**Problem details**
Carry none of the pictures over; write out the complete data exactly.

**Dataset records**
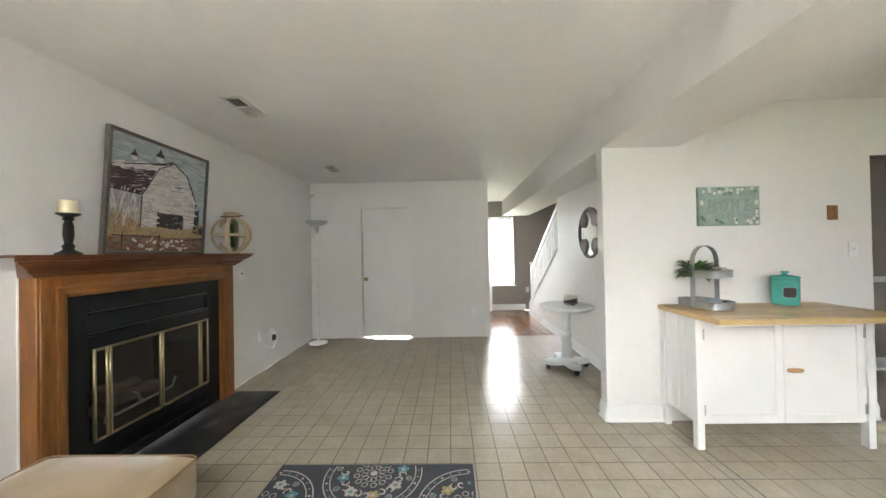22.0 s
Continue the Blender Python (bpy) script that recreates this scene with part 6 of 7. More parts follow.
part("escutcheon", lathe([(0.03, 0), (0.028, 0.004), (0.012, 0.007), (0.008, 0.02), (0, 0.02)], 18), WHITEP, gv, "", pose(0, 0, 0, -90, 0, 0))
part("key", tube([(0, 0.02, 0), (0, 0.045, 0), (-0.05, 0.05, -0.008)], 0.004, 6), STEEL, gv)
solid("floor_cable", tube([(-1.45 - 0.16 * k, YS + 0.014 + 0.012 * math.sin(k * 1.9), 0.006) for k in range(12)], 0.004, 6), WHITEP, "white cable along the foot of the wall", "cable")

# sectional sofa
SUEDE = Mat("tan_microsuede", (0.37, 0.268, 0.158, 1), 0.85).vary(2.5, 0.14).vary(14, 0.08).bump(260, 0.25).set(Sheen_Weight=0.35, Sheen_Roughness=0.4).m
PIPING = plain("tan_piping", (0.30, 0.20, 0.11, 1), 0.85, 0, 0.1)


def cushion(name, parent, x0, y0, z0, x1, y1, z1, puff=0.02, r=0.035, m=None, piping=True):
    """A stuffed box cushion with rounded edges, crowned top and piping round its edge."""
    bm = bmesh.new()
    n = 8
    sx, sy, sz = (x1 - x0) / 2, (y1 - y0) / 2, (z1 - z0) / 2
    mk = bmesh.ops.create_cube(bm, size=2.0)
    bmesh.ops.subdivide_edges(bm, edges=bm.edges, cuts=n, use_grid_fill=True)
    for v in bm.verts:
        p = v.co
        q = Vector((p.x * sx, p.y * sy, p.z * sz))
        inner = Vector((max(-sx + r, min(sx - r, q.x)), max(-sy + r, min(sy - r, q.y)), max(-sz + r, min(sz - r, q.z))))
        d = q - inner
        if d.length > 1e-6:
            q = inner + d.normalized() * r
        fx, fy, fz = 1 - p.x ** 2, 1 - p.y ** 2, 1 - p.z ** 2
        q.z += math.copysign(puff * fx * fy, p.z) * (abs(p.z) > 0.99)
        q.x += math.copysign(puff * 0.6 * fy * fz, p.x) * (abs(p.x) > 0.99)
        q.y += math.copysign(puff * 0.6 * fx * fz, p.y) * (abs(p.y) > 0.99)
        q += Vector((1, 1, 1)) * 0.004 * noise.noise(q * 6 + Vector((x0 * 7, y0 * 5, 0)))
        v.co = q + Vector(((x0 + x1) / 2, (y0 + y1) / 2, (z0 + z1) / 2))
    ob = part(name, bm, SUEDE, parent, "", m)
    if piping:
        pts = []
        z = z1 - r * 0.35
        for cx, cy, a0 in ((x1 - r, y1 - r, 0), (x0 + r, y1 - r, 90), (x0 + r, y0 + r, 180), (x1 - r, y0 + r, 270)):
            for k in range(4):
                a = radians(a0 + 30 * k)
                pts.append((cx + (r + 0.001) * math.cos(a), cy + (r + 0.001) * math.sin(a), z))
        part("piping", tube(pts, 0.004, 6, closed=True), PIPING, ob)
    return ob


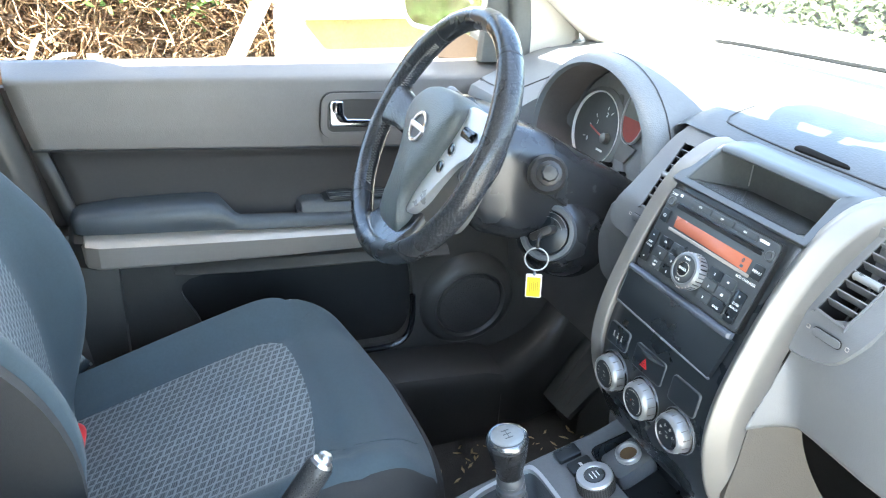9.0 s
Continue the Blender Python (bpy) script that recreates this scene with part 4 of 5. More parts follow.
def on_radio(name, outline, h, material, parent=None, bevel=0.0006, label="", lift=0.0):
    return part(name, slab(outline, h, RD @ Matrix.Translation((0, 0, Z + lift)), bevel), material, parent or radio, label)


def radio_words(words, x, y, size):
    part("lettering", lettering(words, size, RD @ Matrix.Translation((x, y, Z + 0.0022))), M["white"], radio)


dsp = on_radio("display", [(-0.0615, 0.0458), (0.0655, 0.0455), (0.0655, 0.0305), (-0.0595, 0.0325)], 0.0006, M["display"], label="orange liquid-crystal display")
on_radio("display_frame", rrect(0.136, 0.0035, 0.001, 2, 0.003, 0.0285), 0.0016, M["strip"], label="pale lower edge of the display")
part("numeral", lettering("0", 0.0075, RD @ Matrix.Translation((0.0555, 0.0405, Z + 0.001))), M["seat"], dsp)
part("numeral_bar", box((0.004, 0.003, 0.0004), RD @ Matrix.Translation((0.0565, 0.0345, Z + 0.0006))), M["seat"], dsp)
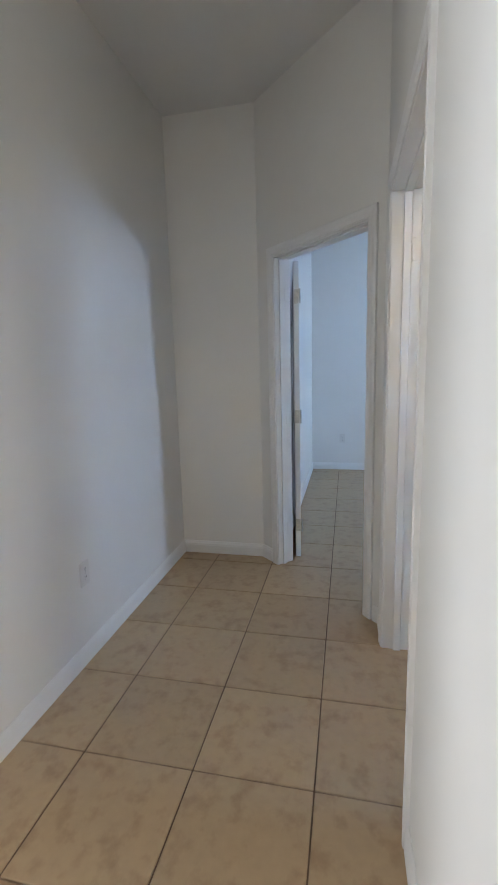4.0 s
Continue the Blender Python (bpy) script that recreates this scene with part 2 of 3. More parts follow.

**Problem solution**
22.0 s
Continue the Blender Python (bpy) script that recreates this scene with part 6 of 7. More parts follow.
part("escutcheon", lathe([(0.03, 0), (0.028, 0.004), (0.012, 0.007), (0.008, 0.02), (0, 0.02)], 18), WHITEP, gv, "", pose(0, 0, 0, -90, 0, 0))
part("key", tube([(0, 0.02, 0), (0, 0.045, 0), (-0.05, 0.05, -0.008)], 0.004, 6), STEEL, gv)
solid("floor_cable", tube([(-1.45 - 0.16 * k, YS + 0.014 + 0.012 * math.sin(k * 1.9), 0.006) for k in range(12)], 0.004, 6), WHITEP, "white cable along the foot of the wall", "cable")

# sectional sofa
SUEDE = Mat("tan_microsuede", (0.37, 0.268, 0.158, 1), 0.85).vary(2.5, 0.14).vary(14, 0.08).bump(260, 0.25).set(Sheen_Weight=0.35, Sheen_Roughness=0.4).m
PIPING = plain("tan_piping", (0.30, 0.20, 0.11, 1), 0.85, 0, 0.1)


def cushion(name, parent, x0, y0, z0, x1, y1, z1, puff=0.02, r=0.035, m=None, piping=True):
    """A stuffed box cushion with rounded edges, crowned top and piping round its edge."""
    bm = bmesh.new()
    n = 8
    sx, sy, sz = (x1 - x0) / 2, (y1 - y0) / 2, (z1 - z0) / 2
    mk = bmesh.ops.create_cube(bm, size=2.0)
    bmesh.ops.subdivide_edges(bm, edges=bm.edges, cuts=n, use_grid_fill=True)
    for v in bm.verts:
        p = v.co
        q = Vector((p.x * sx, p.y * sy, p.z * sz))
        inner = Vector((max(-sx + r, min(sx - r, q.x)), max(-sy + r, min(sy - r, q.y)), max(-sz + r, min(sz - r, q.z))))
        d = q - inner
        if d.length > 1e-6:
            q = inner + d.normalized() * r
        fx, fy, fz = 1 - p.x ** 2, 1 - p.y ** 2, 1 - p.z ** 2
        q.z += math.copysign(puff * fx * fy, p.z) * (abs(p.z) > 0.99)
        q.x += math.copysign(puff * 0.6 * fy * fz, p.x) * (abs(p.x) > 0.99)
        q.y += math.copysign(puff * 0.6 * fx * fz, p.y) * (abs(p.y) > 0.99)
        q += Vector((1, 1, 1)) * 0.004 * noise.noise(q * 6 + Vector((x0 * 7, y0 * 5, 0)))
        v.co = q + Vector(((x0 + x1) / 2, (y0 + y1) / 2, (z0 + z1) / 2))
    ob = part(name, bm, SUEDE, parent, "", m)
    if piping:
        pts = []
        z = z1 - r * 0.35
        for cx, cy, a0 in ((x1 - r, y1 - r, 0), (x0 + r, y1 - r, 90), (x0 + r, y0 + r, 180), (x1 - r, y0 + r, 270)):
            for k in range(4):
                a = radians(a0 + 30 * k)
                pts.append((cx + (r + 0.001) * math.cos(a), cy + (r + 0.001) * math.sin(a), z))
        part("piping", tube(pts, 0.004, 6, closed=True), PIPING, ob)
    return ob


9.0 s
Continue the Blender Python (bpy) script that recreates this scene with part 4 of 5. More parts follow.
def on_radio(name, outline, h, material, parent=None, bevel=0.0006, label="", lift=0.0):
    return part(name, slab(outline, h, RD @ Matrix.Translation((0, 0, Z + lift)), bevel), material, parent or radio, label)


def radio_words(words, x, y, size):
    part("lettering", lettering(words, size, RD @ Matrix.Translation((x, y, Z + 0.0022))), M["white"], radio)


dsp = on_radio("display", [(-0.0615, 0.0458), (0.0655, 0.0455), (0.0655, 0.0305), (-0.0595, 0.0325)], 0.0006, M["display"], label="orange liquid-crystal display")
on_radio("display_frame", rrect(0.136, 0.0035, 0.001, 2, 0.003, 0.0285), 0.0016, M["strip"], label="pale lower edge of the display")
part("numeral", lettering("0", 0.0075, RD @ Matrix.Translation((0.0555, 0.0405, Z + 0.001))), M["seat"], dsp)
part("numeral_bar", box((0.004, 0.003, 0.0004), RD @ Matrix.Translation((0.0565, 0.0345, Z + 0.0006))), M["seat"], dsp)
4.0 s
Continue the Blender Python (bpy) script that recreates this scene with part 2 of 3. More parts follow.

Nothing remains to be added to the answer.